An illegitimate black daughter, a white cotton chemise, and other stories from the French royal court
A dark-skinned baby, reputedly the illegitimate daughter of the Queen of France – Louise Marie-Thérèse, who was born in 1664 – is one of the illustrious figures from the history of the French court that inspired Viviane Sassen to make a number of unique works treated with ink and paint and hung in the Garden Room at Huis Marseille.
Another inspiration was the simple, airy, white cotton gown in which Queen Marie-Antoinette was painted in the 18th century by Elisabeth Vigée-Le Brun, supposedly scandalous attire that caused a major furore. The dress inspired Sassen’s installation White Linen in the Upstairs Gallery. Several of the other galleries in Huis Marseille are also devoted to work inspired by events in the exciting life of a young queen who would ultimately lose her head at the guillotine. But Viviane Sassen gives these and other stories new and fascinating interpretations. In her hands a grand piano takes the form of a guillotine, and the queen’s secret letters are presented as fiery objects, the photos painted over with flaming colours symbolising the queen’s hidden passion for her supposed lover.
The history of Huis Marseille itself – an imposing canal-side house built in 1665 – includes the 17th and 18th centuries, and therefore overlaps the turbulent history of the court at Versailles. In the narrative of the exhibition Venus & Mercury Viviane Sassen let herself be inspired by the museum building and its own rich history, organically interweaving her work with the house. The Red Period Room contains a beautiful 18th-century ceiling painting by Johannes Voorhout. It is a mythological representation of Venus, the goddess of love, being presented to Mercury, the god of trade. In earlier times mercury – quicksilver – was used to treat syphilis. Sassen’s photographs of the false noses constructed for syphilis sufferers find a logical place in this room, and can be seen in a fresh light.
With her photographs of teenagers, who are always amongst us, Viviane Sassen brings a modern touch to the age-old court. In the style rooms of the palace of Versailles, Sassen photographed three girls from the nearby town of Versailles: Charline, Blanche and Leila. In these images the undercurrent of lust and eroticism that flows through the whole of the Venus & Mercury exhibition takes a new, fresh, and multicultural turn. Viviane Sassen’s work visually blends the motifs of Charline and Leila’s artificial hair extensions with the frills of the gilded boiserie (profusely decorated wooden panelling) in the palace of Versailles, and their up-to-date denim jackets counterpoint the antique upholstery of the palace furniture. The Venus & Mercury exhibition also devotes a gallery to the history of Julia Valckenier (1680–1717), who lived at Keizersgracht 401 but who ended up in a house of correction at a young age thanks to her ‘debauched conduct’. These residential histories are described by Caroline Hanken in Een huis genaamd Marseille (2019), the source on which several of the histories Viviane Sassen has depicted in Venus & Mercury are based.

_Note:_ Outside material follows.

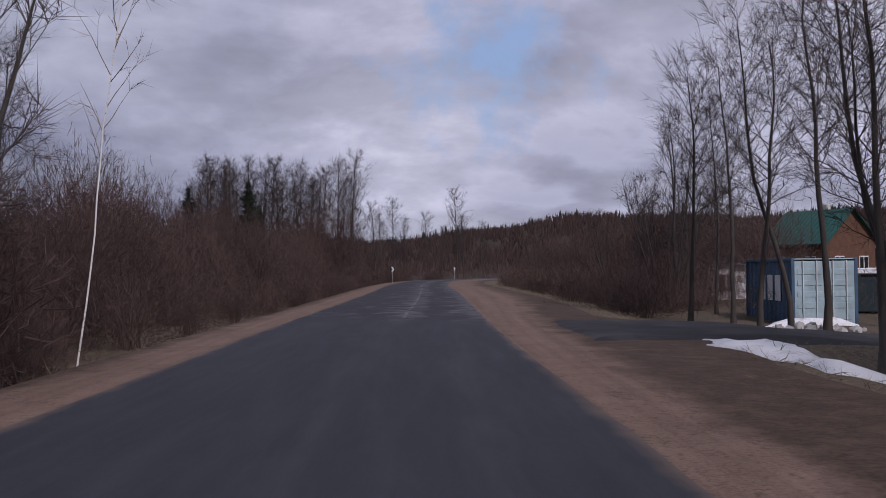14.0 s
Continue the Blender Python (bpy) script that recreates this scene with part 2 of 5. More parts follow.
def sand_material():
    m, nt, b = material("sandy_gravel", 0.95)
    p = position(nt)
    big, mid, fine = noise_tex(nt, p, 0.22, 4), noise_tex(nt, p, 1.6, 5, 0.65), noise_tex(nt, p, 26.0, 4, 0.75)
    col = ramp(nt, mid, [(0.32, (0.33, 0.24, 0.18)), (0.52, (0.455, 0.345, 0.265)), (0.72, (0.55, 0.44, 0.35))])
    col = mix(nt, ramp(nt, big, [(0.45, (0, 0, 0)), (0.68, (0.5, 0.5, 0.5))]), col, (0.33, 0.26, 0.19))
    col = mix(nt, 0.30, col, ramp(nt, fine, [(0.36, (0.20, 0.142, 0.10)), (0.58, (0.66, 0.535, 0.42))]))
    clods = noise_tex(nt, p, 6.5, 5, 0.8)
    col = mix(nt, ramp(nt, clods, [(0.36, (0.75, 0.75, 0.75)), (0.46, (0, 0, 0))]), col, (0.22, 0.165, 0.12))
    col = mix(nt, ramp(nt, clods, [(0.60, (0, 0, 0)), (0.72, (0.6, 0.6, 0.6))]), col, (0.66, 0.57, 0.48))
    soil = ramp(nt, noise_tex(nt, p, 2.2, 6, 0.7), [(0.3, (0.07, 0.049, 0.037)), (0.52, (0.145, 0.105, 0.077)), (0.72, (0.31, 0.24, 0.175))])
    soil = mix(nt, 0.36, soil, ramp(nt, noise_tex(nt, p, 13.0, 6, 0.78), [(0.36, (0.05, 0.037, 0.028)), (0.64, (0.38, 0.30, 0.21))]))
    uvn = nt.nodes.new("ShaderNodeUVMap")
    usep = nt.nodes.new("ShaderNodeSeparateXYZ")
    nt.links.new(uvn.outputs[0], usep.inputs[0])
    out = math_node(nt, "ADD", usep.outputs[0], math_node(nt, "MULTIPLY", math_node(nt, "SUBTRACT", noise_tex(nt, p, 0.7, 5, 0.65), 0.5), 1.1))
    rut = noise_tex(nt, uvn.outputs[0], 1.0, 6, 0.62, (5.5, 0.05, 1.0))
    col = mix(nt, ramp(nt, rut, [(0.47, (0, 0, 0)), (0.62, (0.42, 0.42, 0.42))]), col, (0.27, 0.20, 0.14))
    col = mix(nt, ramp(nt, rut, [(0.32, (0.34, 0.34, 0.34)), (0.44, (0, 0, 0))]), col, (0.60, 0.47, 0.36))
    col = mix(nt, math_node(nt, "MULTIPLY", math_node(nt, "SUBTRACT", out, 0.66), 2.4, True), col, soil)
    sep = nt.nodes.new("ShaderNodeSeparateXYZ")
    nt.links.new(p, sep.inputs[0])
    # cloud shade over the later stretch, painted into the sand's colour
    sand_shade = math_node(nt, "MULTIPLY", math_node(nt, "SUBTRACT", math_node(nt, "ADD", sep.outputs[1], math_node(nt, "MULTIPLY", big, 40.0)), 140.0), 0.014, True)
    col = mix(nt, math_node(nt, "MULTIPLY", sand_shade, 0.85), col, mix(nt, 1.0, col, (0.30, 0.235, 0.232), "MULTIPLY"))
    nt.links.new(col, b.inputs["Base Color"])
    bump(nt, b, math_node(nt, "ADD", fine, clods), 0.45, 0.03)
    return m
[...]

Viviane Sassen (1972, Amsterdam) is an internationally renowned artist known not only for her autonomous photography but also for her commissioned work in the fashion world. Sassen was awarded the Prix de Rome in 2007 and the Infinity Award of the International Center of Photography in New York in 2011. In recent years her work has been exhibited at numerous prestigious venues, including the 55th Venice Biennale (2013); The Hepworth Wakefield museum in Yorkshire, England; the Haus der Photographie in the Deichtorhallen in Hamburg; the Museum of Contemporary Photography in Chicago; the Institute of Contemporary Arts in London; and the Fotomuseum Winterthur. Sassen’s work was included in the group exhibition Visible / Invisible which ran from 4 May to 20 October 2019 in the Grand Trianon in Versailles, and which formed the first impulse for Venus & Mercury.